David Whitley and his travelling compadre get a dose of culture and wildlife in Bali...


There are some people who aren’t designed for travelling, and Nick is almost certainly one of them. He’s the sort that inevitably gets a nosebleed the moment he leaves the confines of his home town, and became a legend for shouting: “SANDWICH! CHICKEN!” in a noble bid to cross the language barrier with those funny foreigners in a Dublin café.


But, cut out for it or not, he is determined to see a wild monkey. And that’s how we’ve ended up in Ubud. It becomes immediately clear why Australians have such affection for Bali, as the locals adhere strictly to the no-messing-about naming culture popularised by the Great Barrier Reef and the Big Banana. It’s a road, and it leads to a forest full of monkeys, so let’s call it Monkey Forest Road. Perfect.


Nick is, to put it mildly, rather excited about the Monkey Forest. It may be full of gorgeous Hindu temples and tranquil woodland, but he’s here “to catch me a monkey”. It’s a big moment for him, and quite frankly, the trip would never have happened in the first place if the prospect of primate encounters wasn’t dangled in front of him like a juicy carrot. Sigh. It doesn’t take long. Two minutes in and Nick, who I should probably point out is a university educated 28-year-old rather than a child with an unfortunately low IQ, is leaping with excitement. “Brilliant… a monkey!” he yelps as he hares off into the foliage to corner his prey.


Wisely, it scuttles up a tree, but the next one just outside the temple isn’t so lucky.

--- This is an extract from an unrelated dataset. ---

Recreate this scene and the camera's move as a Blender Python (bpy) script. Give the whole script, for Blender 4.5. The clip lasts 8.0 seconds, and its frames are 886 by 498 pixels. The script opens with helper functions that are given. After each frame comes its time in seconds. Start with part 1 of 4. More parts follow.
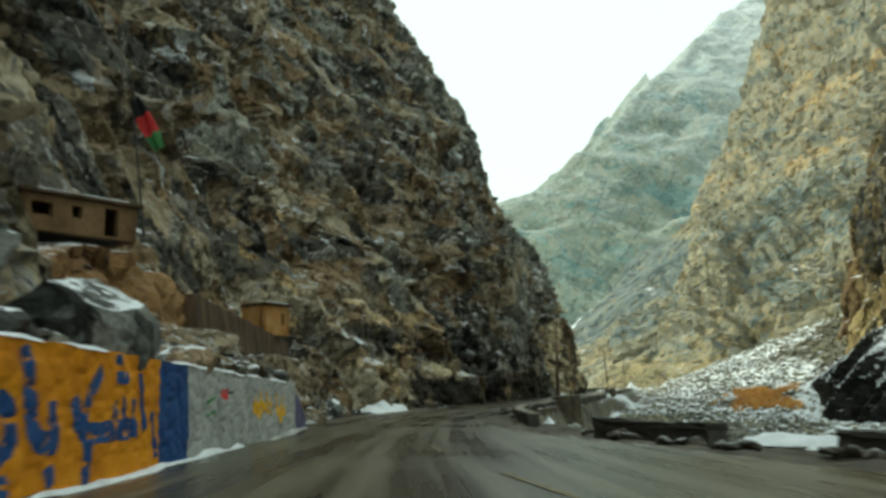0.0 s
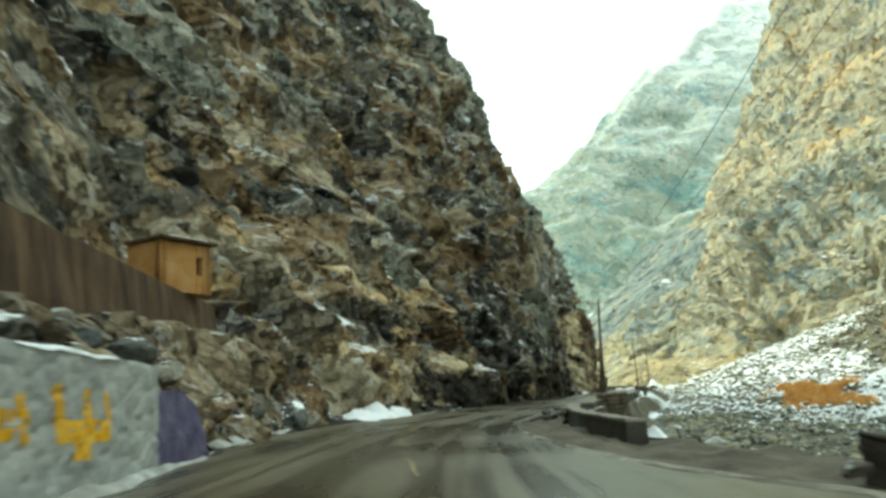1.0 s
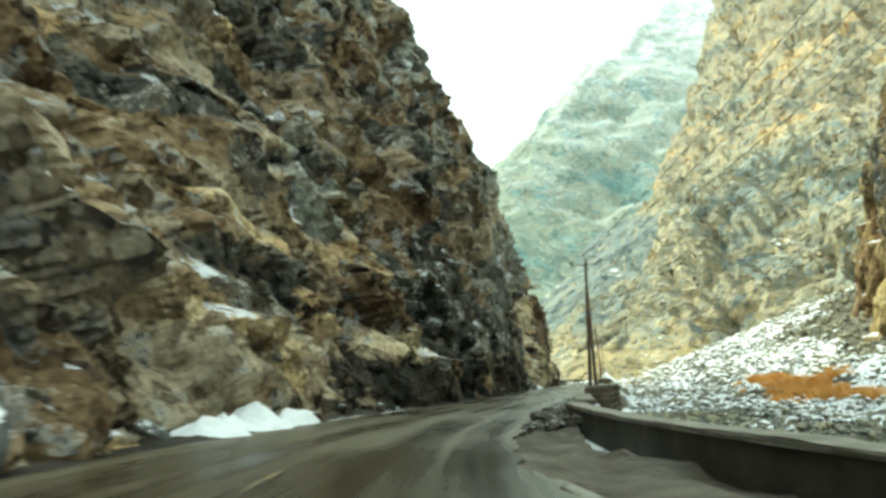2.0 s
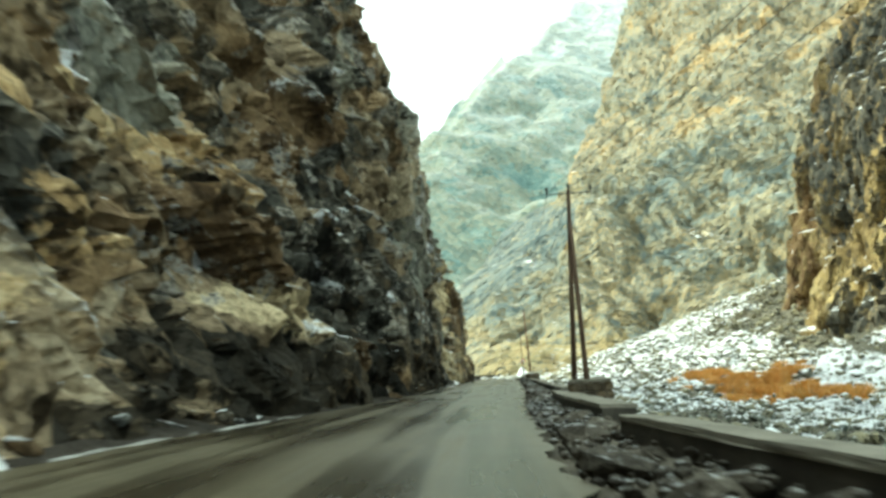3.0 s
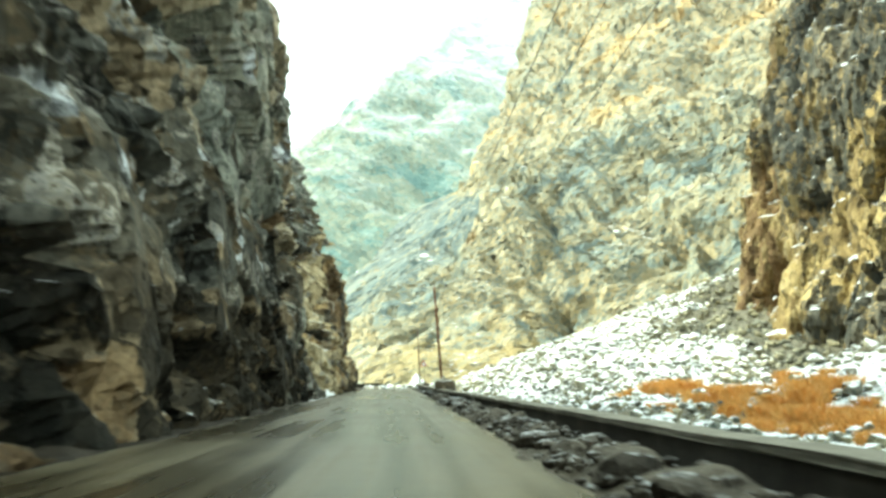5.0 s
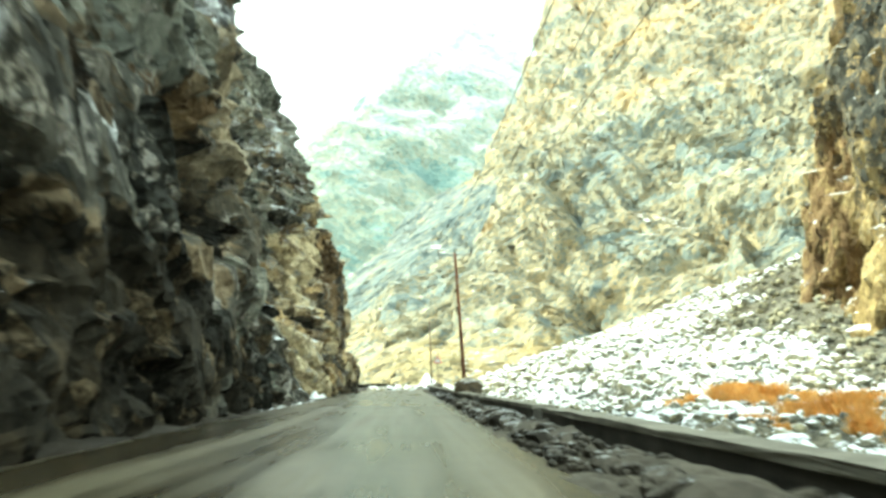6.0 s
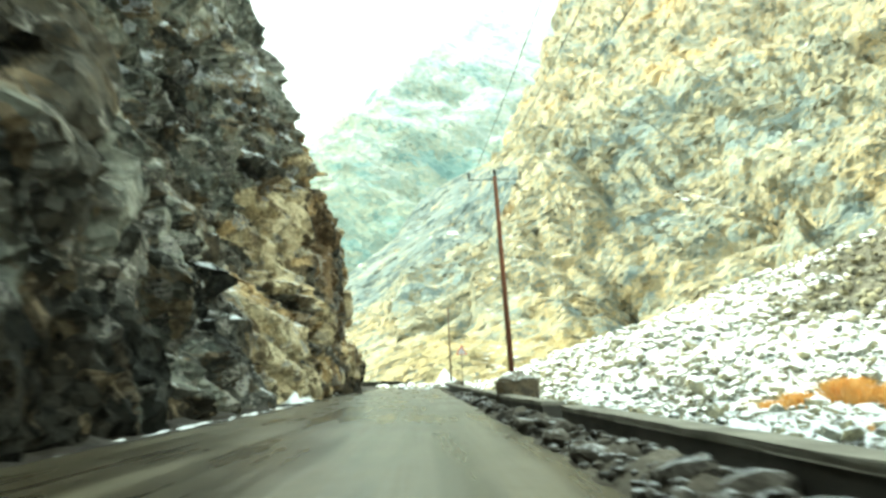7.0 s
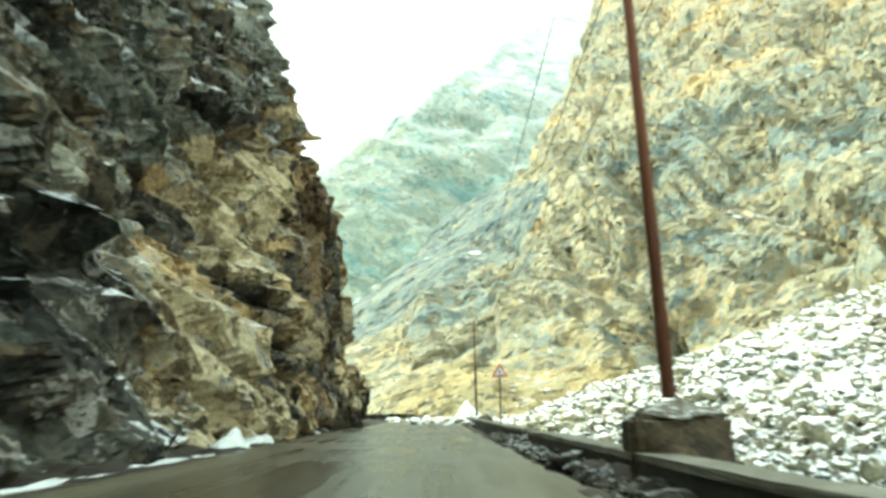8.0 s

Despite signs warning that the monkeys are wild, and shouldn’t be touched, Nick isn’t having any of it. “It’s only small. What could it do?” he reasons. “Besides, they’re used to humans, and are probably really friend… AARGH!” He recoils backwards, and looks warily at the snarling, teeth-flashing monster on the ground.


“It bit me! The little bastard bit me!”


The whining sound of shattered illusion accompanies the rest of the walk through the forest, and now that the monkeys are out of the way, it’s time for a bit of sophistication. Ubud is the self-styled cultural capital of Bali (although compared to Kuta, Star City Casino probably could be classed as a high arts hotspot), and this means lots of Balinese dancing.


It is one of those artforms that everybody pretends to like, just because they don’t want to look like a Philistine by saying otherwise. Well, let’s be honest about it shall we? They may be telling fabulous stories through symbolism, but the whole thing is effectively two schoolgirls in elaborate costumes making lots of little jerky movements. And then there’s the music. I’m sorry, but Balinese Gamelan music is possibly the worst genre in the world; the sound of lots of saucepans falling out of a kitchen cupboard. Nick, it’s fair to say, is even less impressed. “What a day. First I get attacked by a monkey, and now I have to suffer this. Lord, what have I done in a previous life?”